_Work required_
Say how many lines of the listing below contain "Python", giving the number and nothing else.

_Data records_
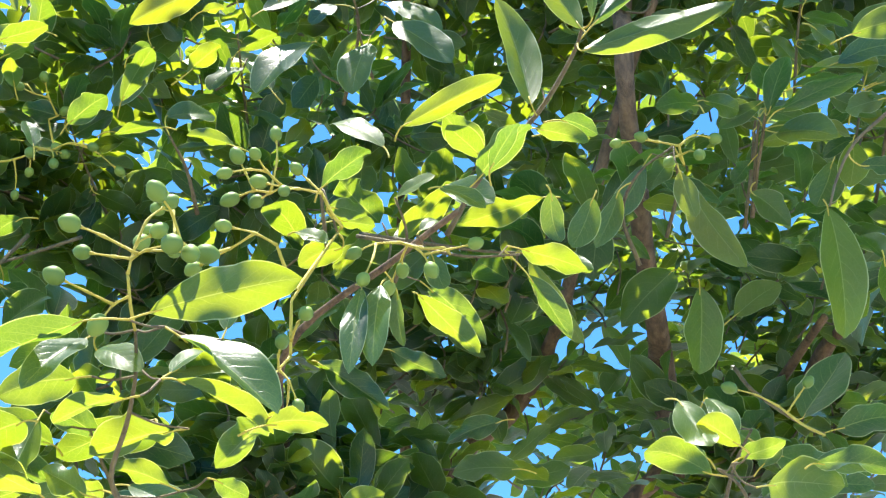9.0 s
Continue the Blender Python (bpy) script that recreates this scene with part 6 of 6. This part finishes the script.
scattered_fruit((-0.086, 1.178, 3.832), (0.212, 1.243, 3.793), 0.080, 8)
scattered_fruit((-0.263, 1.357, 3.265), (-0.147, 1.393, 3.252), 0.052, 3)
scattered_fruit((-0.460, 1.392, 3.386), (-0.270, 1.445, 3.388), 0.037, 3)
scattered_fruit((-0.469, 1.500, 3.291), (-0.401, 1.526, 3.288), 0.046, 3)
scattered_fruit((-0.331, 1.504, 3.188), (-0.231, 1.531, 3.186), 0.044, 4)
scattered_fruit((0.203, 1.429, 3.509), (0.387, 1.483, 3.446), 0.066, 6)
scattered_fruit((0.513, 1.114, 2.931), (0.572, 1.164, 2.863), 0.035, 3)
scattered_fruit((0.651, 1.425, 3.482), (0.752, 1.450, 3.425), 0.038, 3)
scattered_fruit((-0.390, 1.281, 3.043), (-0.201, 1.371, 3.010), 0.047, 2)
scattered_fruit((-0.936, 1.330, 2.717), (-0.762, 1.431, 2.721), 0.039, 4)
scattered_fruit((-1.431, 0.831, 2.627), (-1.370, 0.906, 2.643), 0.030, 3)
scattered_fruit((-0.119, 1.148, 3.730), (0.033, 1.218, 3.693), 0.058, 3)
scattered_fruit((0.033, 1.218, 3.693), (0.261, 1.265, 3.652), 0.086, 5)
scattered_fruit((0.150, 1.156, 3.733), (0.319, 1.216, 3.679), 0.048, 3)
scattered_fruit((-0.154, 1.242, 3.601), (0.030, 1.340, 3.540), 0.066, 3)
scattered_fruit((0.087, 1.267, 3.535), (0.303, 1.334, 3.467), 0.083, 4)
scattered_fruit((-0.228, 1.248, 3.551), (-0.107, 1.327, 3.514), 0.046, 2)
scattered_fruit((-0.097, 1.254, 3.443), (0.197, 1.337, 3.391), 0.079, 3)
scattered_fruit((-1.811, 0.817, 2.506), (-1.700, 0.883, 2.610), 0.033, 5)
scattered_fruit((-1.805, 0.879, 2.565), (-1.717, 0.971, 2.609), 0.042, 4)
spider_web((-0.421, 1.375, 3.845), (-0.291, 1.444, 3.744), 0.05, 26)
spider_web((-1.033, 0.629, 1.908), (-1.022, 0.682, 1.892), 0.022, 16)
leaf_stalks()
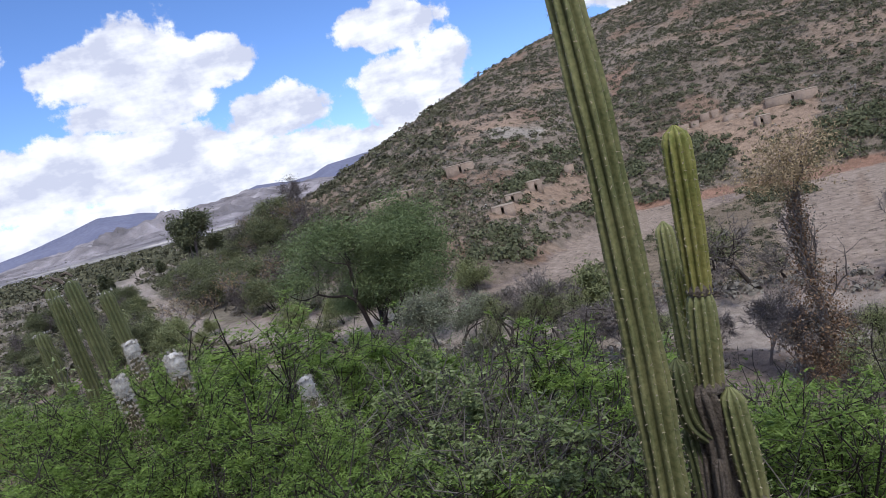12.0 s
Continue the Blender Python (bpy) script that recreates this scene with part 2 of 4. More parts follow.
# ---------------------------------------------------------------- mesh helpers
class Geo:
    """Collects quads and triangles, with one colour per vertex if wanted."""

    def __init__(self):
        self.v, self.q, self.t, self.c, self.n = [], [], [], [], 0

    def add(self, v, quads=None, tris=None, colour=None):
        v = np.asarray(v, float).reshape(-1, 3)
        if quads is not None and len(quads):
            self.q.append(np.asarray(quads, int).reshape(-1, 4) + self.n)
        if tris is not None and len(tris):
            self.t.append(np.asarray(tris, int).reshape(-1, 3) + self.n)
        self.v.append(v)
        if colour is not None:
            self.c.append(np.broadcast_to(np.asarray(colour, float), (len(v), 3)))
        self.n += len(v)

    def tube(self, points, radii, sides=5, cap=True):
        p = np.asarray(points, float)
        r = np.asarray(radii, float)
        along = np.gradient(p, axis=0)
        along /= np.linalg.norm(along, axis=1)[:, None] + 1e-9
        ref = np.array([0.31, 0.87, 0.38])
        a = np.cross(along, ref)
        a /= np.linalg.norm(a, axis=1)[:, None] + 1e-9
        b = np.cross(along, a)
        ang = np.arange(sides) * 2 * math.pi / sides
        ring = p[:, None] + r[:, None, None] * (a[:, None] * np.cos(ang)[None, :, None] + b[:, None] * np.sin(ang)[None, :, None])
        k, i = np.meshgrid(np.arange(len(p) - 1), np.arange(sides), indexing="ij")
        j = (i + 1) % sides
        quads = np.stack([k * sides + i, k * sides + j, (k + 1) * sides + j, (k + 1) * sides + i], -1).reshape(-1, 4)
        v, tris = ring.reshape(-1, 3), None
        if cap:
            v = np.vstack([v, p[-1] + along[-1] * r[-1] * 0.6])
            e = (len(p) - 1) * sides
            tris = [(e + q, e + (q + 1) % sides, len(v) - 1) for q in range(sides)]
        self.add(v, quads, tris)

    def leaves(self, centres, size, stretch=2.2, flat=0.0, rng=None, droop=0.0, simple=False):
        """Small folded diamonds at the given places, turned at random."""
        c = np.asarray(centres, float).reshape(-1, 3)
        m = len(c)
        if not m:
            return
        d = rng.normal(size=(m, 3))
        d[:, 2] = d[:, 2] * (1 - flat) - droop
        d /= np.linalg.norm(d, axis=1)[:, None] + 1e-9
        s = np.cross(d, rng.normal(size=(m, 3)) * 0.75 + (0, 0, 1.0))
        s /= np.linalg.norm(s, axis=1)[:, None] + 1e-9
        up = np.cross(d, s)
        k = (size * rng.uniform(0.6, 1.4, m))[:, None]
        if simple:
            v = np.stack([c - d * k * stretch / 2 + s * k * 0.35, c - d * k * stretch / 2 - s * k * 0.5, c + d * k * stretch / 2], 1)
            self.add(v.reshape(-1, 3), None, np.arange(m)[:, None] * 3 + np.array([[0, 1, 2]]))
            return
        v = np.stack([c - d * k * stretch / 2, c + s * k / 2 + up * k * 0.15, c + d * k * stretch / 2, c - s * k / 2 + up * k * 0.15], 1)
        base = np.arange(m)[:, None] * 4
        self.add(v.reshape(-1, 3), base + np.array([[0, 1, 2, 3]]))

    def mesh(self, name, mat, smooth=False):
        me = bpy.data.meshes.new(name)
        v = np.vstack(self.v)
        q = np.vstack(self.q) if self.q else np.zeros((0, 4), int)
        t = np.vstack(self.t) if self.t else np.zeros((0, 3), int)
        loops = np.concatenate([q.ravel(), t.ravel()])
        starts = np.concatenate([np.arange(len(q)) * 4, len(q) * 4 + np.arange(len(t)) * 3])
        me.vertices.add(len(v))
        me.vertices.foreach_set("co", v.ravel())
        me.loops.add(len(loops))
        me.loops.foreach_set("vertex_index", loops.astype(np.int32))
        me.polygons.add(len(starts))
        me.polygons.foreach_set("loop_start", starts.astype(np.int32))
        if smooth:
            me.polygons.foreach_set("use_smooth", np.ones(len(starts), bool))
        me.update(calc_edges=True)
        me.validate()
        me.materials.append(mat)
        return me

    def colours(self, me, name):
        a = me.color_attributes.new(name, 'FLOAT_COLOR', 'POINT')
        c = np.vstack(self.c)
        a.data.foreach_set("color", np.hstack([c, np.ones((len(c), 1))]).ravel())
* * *
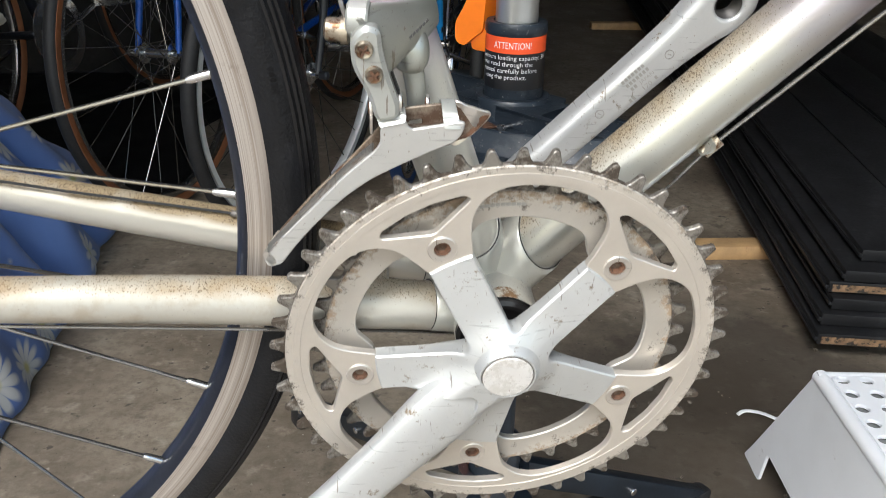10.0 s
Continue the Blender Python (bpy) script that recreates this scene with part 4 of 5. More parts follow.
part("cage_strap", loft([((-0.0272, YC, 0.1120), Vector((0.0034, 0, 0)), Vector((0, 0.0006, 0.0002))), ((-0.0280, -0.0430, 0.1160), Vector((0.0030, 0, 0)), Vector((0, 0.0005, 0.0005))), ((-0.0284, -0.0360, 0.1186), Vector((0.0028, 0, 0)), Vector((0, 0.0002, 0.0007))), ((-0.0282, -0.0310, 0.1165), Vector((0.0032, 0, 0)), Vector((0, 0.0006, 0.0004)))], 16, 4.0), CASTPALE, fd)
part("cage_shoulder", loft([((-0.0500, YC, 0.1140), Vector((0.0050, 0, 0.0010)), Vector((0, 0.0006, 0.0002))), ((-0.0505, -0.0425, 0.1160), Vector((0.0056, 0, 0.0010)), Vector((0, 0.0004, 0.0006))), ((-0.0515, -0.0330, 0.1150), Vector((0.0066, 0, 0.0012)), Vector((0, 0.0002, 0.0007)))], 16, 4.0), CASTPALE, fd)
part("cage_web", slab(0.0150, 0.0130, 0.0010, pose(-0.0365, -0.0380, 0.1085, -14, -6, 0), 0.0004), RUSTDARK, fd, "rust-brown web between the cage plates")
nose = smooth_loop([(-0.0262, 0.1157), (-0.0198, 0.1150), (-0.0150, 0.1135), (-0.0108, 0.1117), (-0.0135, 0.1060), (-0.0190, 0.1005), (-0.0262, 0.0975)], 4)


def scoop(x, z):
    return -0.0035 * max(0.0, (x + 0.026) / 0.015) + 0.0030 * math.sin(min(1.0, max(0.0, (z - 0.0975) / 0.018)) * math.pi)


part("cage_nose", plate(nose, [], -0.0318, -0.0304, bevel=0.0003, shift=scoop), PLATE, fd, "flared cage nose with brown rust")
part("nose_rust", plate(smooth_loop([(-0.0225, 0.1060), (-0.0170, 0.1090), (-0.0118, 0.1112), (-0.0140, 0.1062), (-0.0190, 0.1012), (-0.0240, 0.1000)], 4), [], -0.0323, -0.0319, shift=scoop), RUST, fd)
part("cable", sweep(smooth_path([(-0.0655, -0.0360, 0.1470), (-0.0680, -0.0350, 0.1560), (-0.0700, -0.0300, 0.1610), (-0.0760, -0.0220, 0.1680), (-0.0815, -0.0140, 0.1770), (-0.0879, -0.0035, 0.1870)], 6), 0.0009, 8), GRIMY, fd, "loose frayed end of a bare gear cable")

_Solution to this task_
3